**What is required**
Search the material below for the word "made". Copy every line that has it.

##### Source excerpt

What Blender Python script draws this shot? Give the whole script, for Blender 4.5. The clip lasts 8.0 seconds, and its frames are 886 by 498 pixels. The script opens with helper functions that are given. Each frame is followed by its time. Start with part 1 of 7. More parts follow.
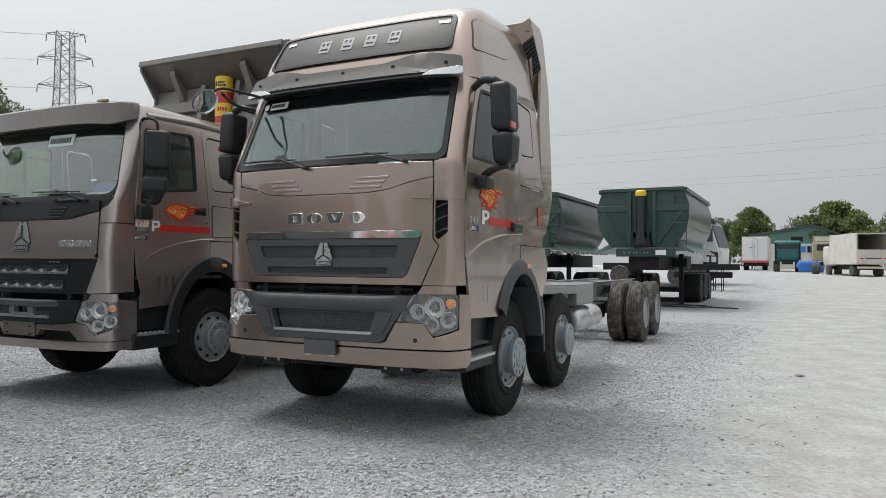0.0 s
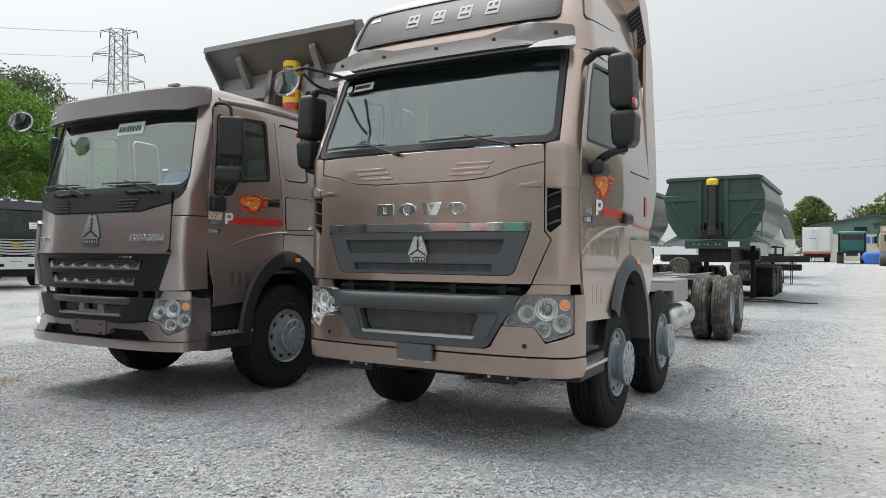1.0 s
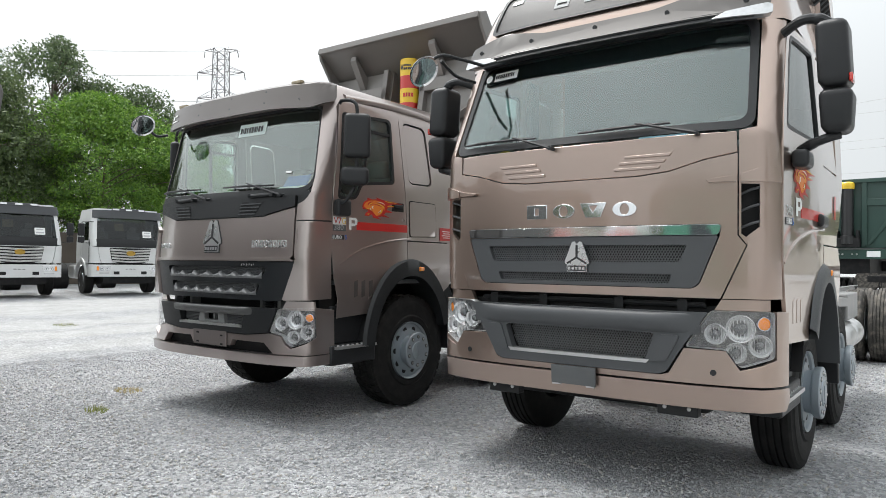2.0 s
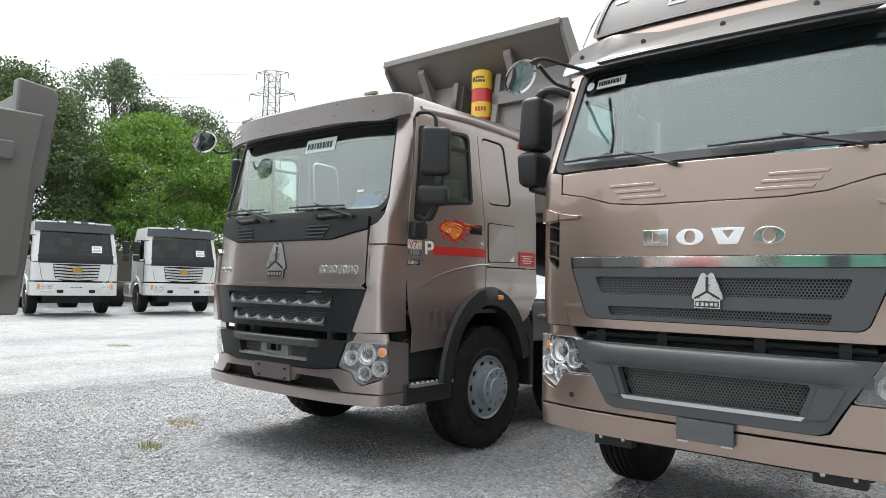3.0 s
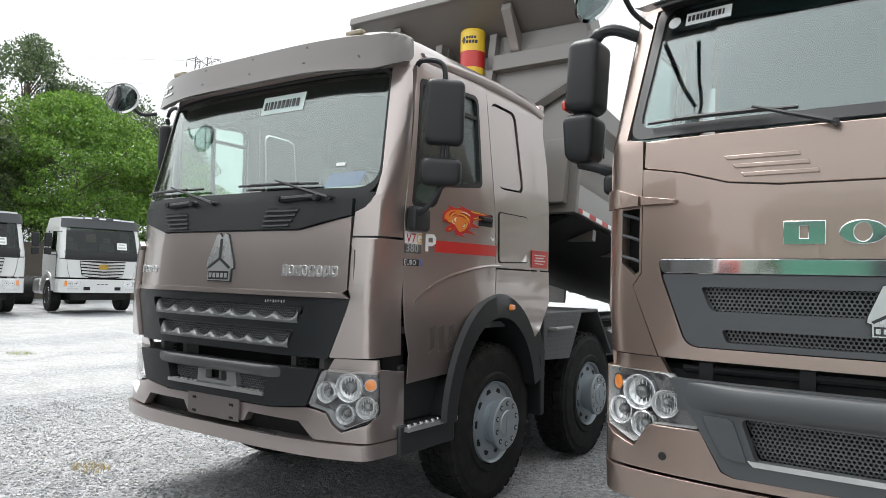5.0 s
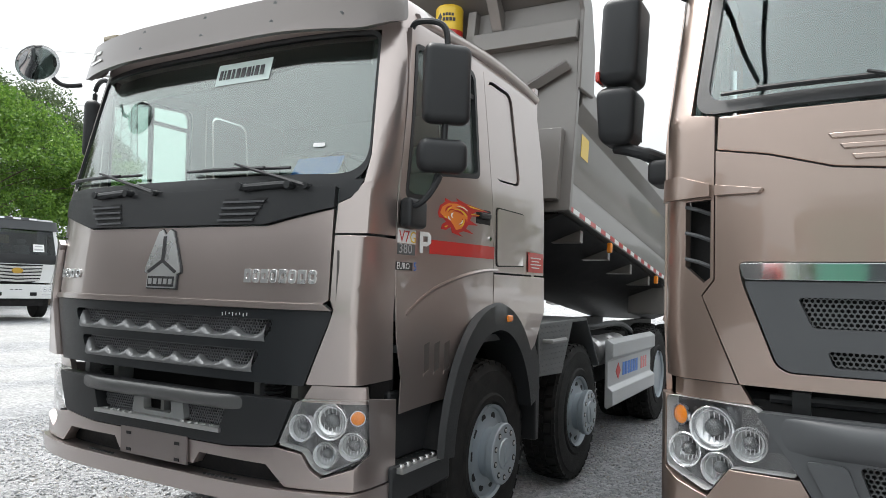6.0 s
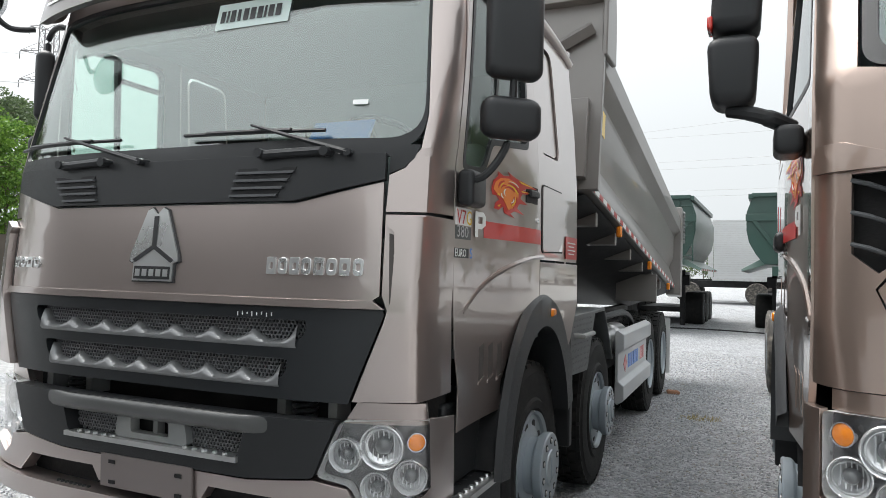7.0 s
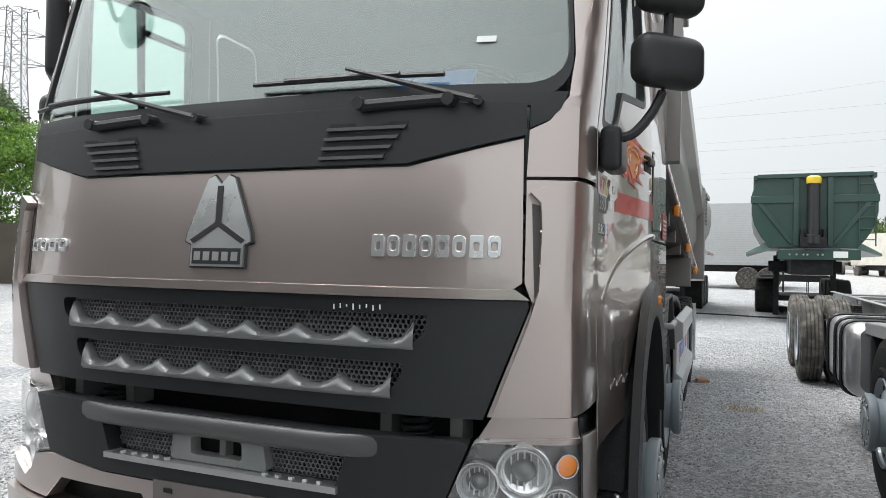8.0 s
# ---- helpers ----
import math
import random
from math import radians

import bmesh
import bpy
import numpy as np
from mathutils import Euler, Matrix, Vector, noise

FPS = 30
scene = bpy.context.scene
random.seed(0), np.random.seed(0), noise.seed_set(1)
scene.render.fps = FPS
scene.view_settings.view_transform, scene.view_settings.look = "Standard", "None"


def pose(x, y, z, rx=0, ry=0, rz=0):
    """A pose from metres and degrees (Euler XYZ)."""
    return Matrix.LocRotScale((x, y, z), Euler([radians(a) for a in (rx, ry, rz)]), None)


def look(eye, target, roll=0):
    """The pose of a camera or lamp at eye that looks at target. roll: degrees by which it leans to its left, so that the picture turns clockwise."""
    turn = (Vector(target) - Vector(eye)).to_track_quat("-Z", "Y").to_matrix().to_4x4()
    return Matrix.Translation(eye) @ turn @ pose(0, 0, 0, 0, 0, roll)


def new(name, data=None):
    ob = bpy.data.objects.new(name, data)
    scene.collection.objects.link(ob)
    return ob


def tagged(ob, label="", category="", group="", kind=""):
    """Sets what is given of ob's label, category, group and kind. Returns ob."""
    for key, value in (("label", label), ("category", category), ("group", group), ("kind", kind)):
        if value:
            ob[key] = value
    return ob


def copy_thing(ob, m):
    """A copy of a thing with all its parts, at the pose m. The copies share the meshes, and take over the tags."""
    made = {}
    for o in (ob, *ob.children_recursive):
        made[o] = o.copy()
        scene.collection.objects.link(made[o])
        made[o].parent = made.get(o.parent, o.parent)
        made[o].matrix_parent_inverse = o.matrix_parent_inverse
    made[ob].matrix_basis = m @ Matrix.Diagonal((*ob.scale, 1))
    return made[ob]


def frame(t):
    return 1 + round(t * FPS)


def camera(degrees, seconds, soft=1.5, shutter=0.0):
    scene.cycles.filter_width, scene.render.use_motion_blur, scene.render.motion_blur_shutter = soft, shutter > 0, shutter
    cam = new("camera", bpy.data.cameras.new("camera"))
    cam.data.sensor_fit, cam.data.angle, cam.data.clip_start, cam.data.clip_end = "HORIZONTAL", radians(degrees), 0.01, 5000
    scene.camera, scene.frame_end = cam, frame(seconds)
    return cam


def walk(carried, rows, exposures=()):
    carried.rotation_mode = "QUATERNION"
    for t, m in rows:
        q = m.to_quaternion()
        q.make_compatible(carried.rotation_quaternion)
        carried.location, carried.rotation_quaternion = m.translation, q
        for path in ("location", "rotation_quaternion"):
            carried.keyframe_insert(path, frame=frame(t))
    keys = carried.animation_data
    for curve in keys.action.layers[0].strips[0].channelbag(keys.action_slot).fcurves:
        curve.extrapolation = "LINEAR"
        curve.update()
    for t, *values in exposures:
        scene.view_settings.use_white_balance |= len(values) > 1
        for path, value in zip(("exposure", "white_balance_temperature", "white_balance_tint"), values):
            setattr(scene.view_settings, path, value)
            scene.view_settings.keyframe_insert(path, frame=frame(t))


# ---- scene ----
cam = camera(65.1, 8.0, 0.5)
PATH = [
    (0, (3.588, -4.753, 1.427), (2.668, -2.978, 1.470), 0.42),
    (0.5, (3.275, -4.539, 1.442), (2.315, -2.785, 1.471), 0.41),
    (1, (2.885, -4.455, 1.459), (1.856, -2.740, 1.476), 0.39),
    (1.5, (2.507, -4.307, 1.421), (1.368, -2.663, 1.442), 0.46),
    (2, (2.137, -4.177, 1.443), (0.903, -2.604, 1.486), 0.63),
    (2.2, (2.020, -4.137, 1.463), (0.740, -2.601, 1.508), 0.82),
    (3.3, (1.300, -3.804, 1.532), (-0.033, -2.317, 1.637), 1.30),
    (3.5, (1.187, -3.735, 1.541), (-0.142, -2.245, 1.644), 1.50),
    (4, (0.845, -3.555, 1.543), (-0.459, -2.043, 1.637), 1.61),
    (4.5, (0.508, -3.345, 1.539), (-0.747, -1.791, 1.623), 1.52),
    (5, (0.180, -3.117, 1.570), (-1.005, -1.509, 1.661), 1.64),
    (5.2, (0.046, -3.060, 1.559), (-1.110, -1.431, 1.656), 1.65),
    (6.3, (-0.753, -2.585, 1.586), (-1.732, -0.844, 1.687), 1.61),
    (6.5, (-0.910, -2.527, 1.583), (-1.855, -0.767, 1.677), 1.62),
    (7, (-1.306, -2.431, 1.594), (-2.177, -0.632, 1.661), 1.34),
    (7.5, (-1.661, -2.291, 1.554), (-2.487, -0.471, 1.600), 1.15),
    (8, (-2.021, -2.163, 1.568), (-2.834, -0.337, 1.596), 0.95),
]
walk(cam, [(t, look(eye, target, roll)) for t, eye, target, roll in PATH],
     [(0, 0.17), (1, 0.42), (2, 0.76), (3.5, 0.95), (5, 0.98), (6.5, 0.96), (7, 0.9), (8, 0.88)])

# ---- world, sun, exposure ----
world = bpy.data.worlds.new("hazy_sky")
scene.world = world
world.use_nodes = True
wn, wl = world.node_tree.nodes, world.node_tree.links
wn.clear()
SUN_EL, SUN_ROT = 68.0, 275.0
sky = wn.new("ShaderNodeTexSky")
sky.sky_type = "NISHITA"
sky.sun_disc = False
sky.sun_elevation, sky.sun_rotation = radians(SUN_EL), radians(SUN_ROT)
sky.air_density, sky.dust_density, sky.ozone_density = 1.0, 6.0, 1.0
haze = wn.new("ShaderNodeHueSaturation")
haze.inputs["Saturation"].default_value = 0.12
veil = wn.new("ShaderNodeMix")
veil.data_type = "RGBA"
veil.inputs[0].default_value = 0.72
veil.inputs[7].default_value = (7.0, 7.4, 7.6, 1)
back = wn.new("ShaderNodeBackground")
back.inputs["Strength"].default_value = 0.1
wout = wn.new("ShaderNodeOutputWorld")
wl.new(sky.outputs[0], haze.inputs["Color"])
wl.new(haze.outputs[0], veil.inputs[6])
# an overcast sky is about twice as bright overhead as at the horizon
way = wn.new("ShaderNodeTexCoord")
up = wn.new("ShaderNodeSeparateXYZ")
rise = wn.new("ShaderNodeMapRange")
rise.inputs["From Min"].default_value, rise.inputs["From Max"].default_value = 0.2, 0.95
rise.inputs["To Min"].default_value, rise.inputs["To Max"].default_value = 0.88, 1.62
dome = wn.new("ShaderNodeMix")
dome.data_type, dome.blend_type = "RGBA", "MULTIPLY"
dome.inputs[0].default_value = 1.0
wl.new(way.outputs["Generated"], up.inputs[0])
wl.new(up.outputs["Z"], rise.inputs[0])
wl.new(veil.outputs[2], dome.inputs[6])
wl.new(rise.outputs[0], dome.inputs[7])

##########

**Finished answer**
    made = {}
        made[o] = o.copy()
        scene.collection.objects.link(made[o])
        made[o].parent = made.get(o.parent, o.parent)
        made[o].matrix_parent_inverse = o.matrix_parent_inverse
    made[ob].matrix_basis = m @ Matrix.Diagonal((*ob.scale, 1))
    return made[ob]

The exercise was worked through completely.